* _Goal_:
List each line in which the string "objects" appears.

* _Records provided_:
=-=-=-=-=

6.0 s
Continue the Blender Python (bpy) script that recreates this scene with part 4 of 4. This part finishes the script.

=-=-=-=-=

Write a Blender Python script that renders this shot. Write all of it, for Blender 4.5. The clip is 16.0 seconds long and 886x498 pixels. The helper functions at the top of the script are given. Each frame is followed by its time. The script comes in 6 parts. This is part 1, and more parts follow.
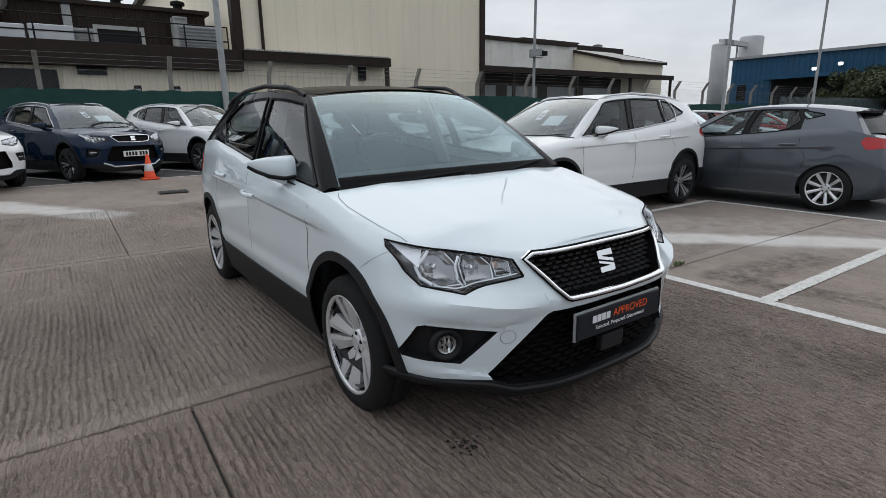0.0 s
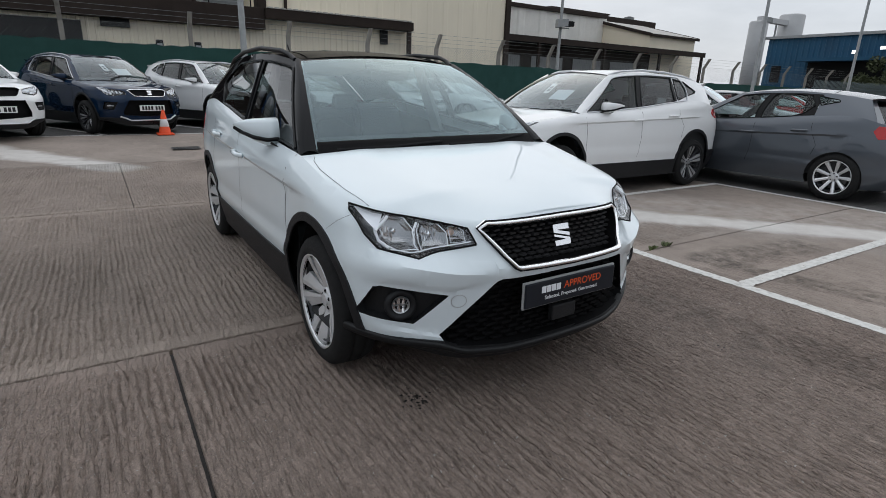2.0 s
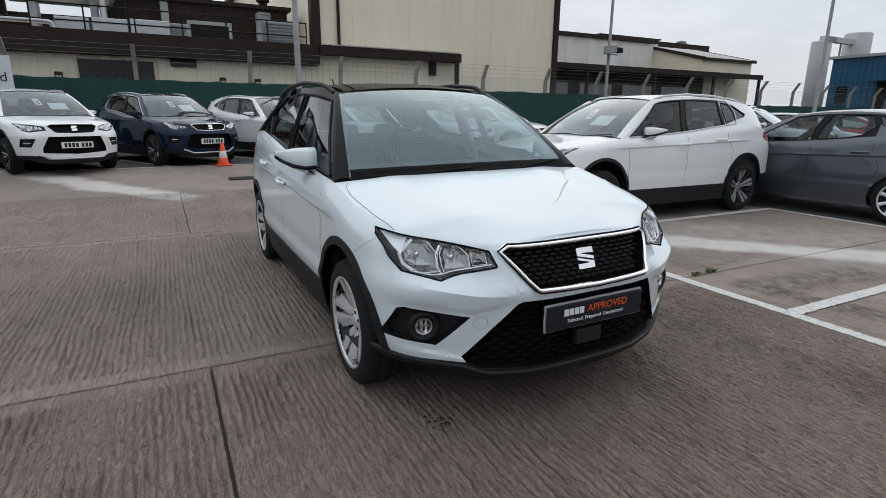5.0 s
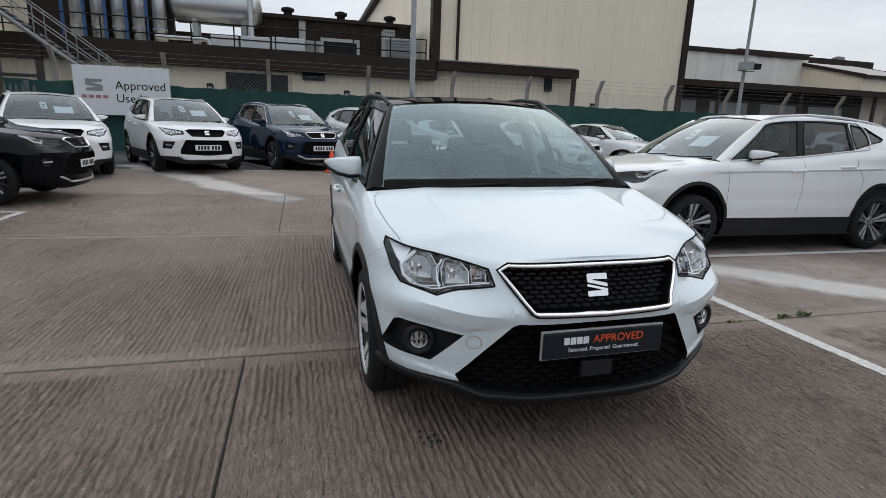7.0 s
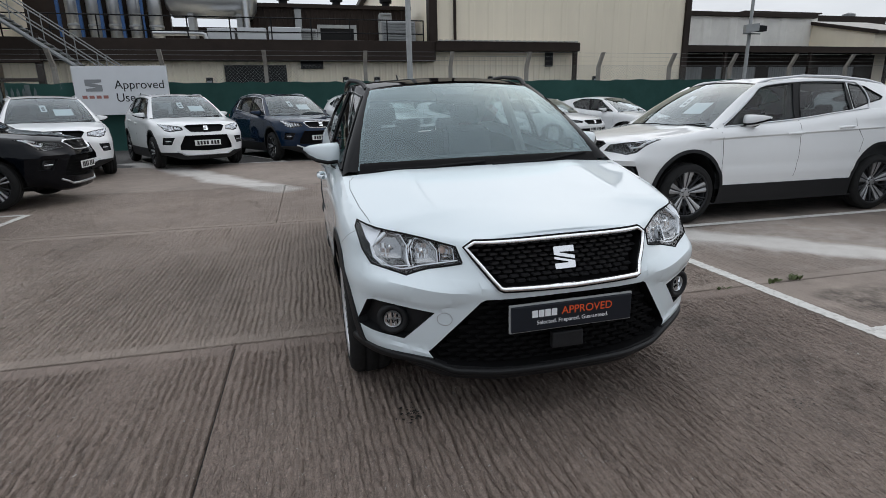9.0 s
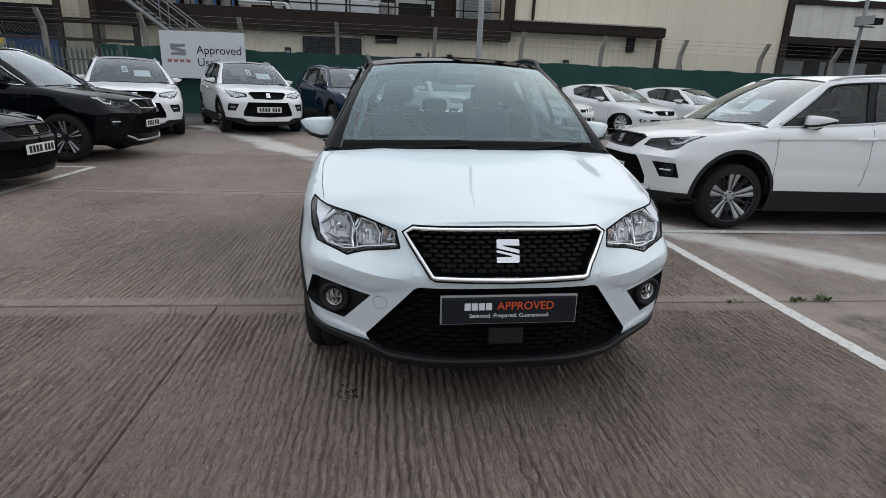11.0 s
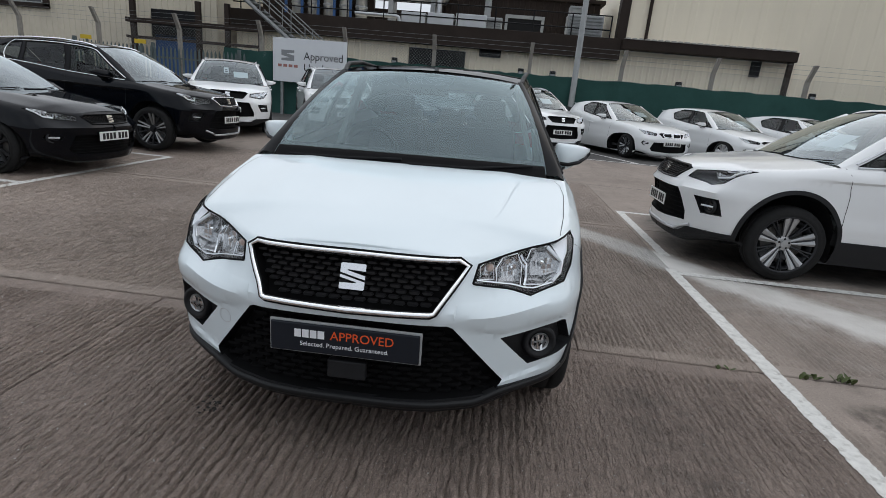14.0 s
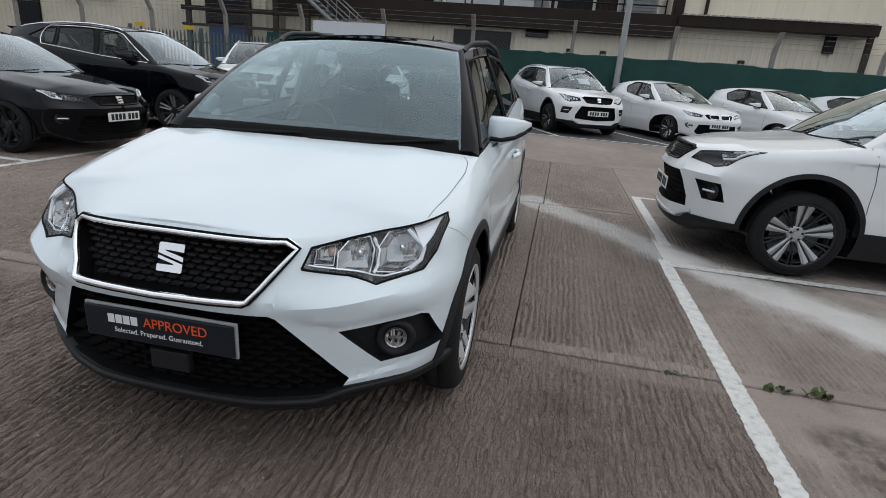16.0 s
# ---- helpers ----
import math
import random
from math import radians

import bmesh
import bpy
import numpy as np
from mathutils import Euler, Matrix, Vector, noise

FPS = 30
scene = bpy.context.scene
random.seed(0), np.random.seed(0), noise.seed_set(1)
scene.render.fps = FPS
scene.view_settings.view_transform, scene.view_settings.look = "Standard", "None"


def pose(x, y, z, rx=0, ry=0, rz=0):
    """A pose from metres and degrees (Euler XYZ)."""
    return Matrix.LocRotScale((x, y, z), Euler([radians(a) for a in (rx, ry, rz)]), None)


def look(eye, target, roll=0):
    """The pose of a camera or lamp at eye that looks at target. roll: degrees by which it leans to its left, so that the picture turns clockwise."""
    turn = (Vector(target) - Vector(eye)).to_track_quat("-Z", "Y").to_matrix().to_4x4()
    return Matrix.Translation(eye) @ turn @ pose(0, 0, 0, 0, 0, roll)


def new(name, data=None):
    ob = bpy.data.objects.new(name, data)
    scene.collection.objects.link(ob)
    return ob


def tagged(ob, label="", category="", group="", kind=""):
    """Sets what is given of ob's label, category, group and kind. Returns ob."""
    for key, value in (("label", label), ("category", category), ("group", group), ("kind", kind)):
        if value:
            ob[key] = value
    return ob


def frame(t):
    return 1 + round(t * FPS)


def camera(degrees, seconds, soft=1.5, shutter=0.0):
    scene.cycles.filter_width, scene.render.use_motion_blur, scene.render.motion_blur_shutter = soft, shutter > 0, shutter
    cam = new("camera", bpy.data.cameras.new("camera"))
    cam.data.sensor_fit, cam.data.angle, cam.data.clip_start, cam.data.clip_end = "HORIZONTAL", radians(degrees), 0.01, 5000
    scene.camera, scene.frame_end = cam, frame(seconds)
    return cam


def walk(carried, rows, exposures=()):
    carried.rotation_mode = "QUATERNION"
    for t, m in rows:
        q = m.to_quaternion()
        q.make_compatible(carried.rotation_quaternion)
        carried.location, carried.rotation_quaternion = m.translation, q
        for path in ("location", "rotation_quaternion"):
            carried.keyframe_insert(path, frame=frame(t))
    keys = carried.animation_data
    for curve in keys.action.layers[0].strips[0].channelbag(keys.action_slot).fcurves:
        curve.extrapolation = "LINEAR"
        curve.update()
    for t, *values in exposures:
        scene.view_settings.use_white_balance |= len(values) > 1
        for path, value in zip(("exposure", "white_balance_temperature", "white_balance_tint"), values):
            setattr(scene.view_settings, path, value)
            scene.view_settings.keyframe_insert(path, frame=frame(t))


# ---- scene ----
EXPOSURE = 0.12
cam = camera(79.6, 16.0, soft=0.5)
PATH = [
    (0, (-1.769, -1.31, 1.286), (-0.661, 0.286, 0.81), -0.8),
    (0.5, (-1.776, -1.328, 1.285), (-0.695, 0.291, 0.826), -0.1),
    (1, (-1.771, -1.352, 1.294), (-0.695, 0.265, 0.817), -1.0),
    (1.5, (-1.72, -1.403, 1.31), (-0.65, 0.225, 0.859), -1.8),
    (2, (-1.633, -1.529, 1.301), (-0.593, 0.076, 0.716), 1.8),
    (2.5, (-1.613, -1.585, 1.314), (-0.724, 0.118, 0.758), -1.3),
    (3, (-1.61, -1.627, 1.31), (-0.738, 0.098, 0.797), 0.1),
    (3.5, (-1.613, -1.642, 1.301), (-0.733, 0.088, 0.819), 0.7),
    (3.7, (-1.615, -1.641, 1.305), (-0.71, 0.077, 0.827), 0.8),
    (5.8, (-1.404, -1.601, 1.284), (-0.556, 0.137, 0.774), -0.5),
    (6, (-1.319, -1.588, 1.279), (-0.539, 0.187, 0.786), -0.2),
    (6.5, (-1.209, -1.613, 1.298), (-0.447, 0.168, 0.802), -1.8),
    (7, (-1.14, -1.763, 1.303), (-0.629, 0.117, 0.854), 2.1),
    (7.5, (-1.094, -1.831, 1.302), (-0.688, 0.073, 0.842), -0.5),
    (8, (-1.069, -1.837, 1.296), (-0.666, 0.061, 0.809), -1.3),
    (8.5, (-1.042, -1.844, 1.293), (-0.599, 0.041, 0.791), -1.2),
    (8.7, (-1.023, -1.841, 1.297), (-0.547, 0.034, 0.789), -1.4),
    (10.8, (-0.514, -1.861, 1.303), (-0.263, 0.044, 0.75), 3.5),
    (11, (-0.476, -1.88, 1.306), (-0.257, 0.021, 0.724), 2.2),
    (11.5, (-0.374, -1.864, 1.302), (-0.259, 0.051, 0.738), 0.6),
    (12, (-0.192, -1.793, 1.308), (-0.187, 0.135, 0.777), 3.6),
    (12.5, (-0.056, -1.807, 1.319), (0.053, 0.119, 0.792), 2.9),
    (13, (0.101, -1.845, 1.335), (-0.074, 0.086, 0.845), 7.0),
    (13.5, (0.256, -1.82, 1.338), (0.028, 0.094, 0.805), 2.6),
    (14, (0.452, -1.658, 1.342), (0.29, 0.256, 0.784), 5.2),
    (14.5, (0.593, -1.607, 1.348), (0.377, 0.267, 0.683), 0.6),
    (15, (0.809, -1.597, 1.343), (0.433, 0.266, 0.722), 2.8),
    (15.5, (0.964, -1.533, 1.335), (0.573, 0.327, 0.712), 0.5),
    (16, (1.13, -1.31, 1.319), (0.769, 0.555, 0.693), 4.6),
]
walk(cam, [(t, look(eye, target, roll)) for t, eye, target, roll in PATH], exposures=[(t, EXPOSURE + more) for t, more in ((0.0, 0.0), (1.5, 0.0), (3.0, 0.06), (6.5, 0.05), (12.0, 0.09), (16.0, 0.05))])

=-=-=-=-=

* _Exercise output_:
    ob = bpy.data.objects.new(name, data)
    scene.collection.objects.link(ob)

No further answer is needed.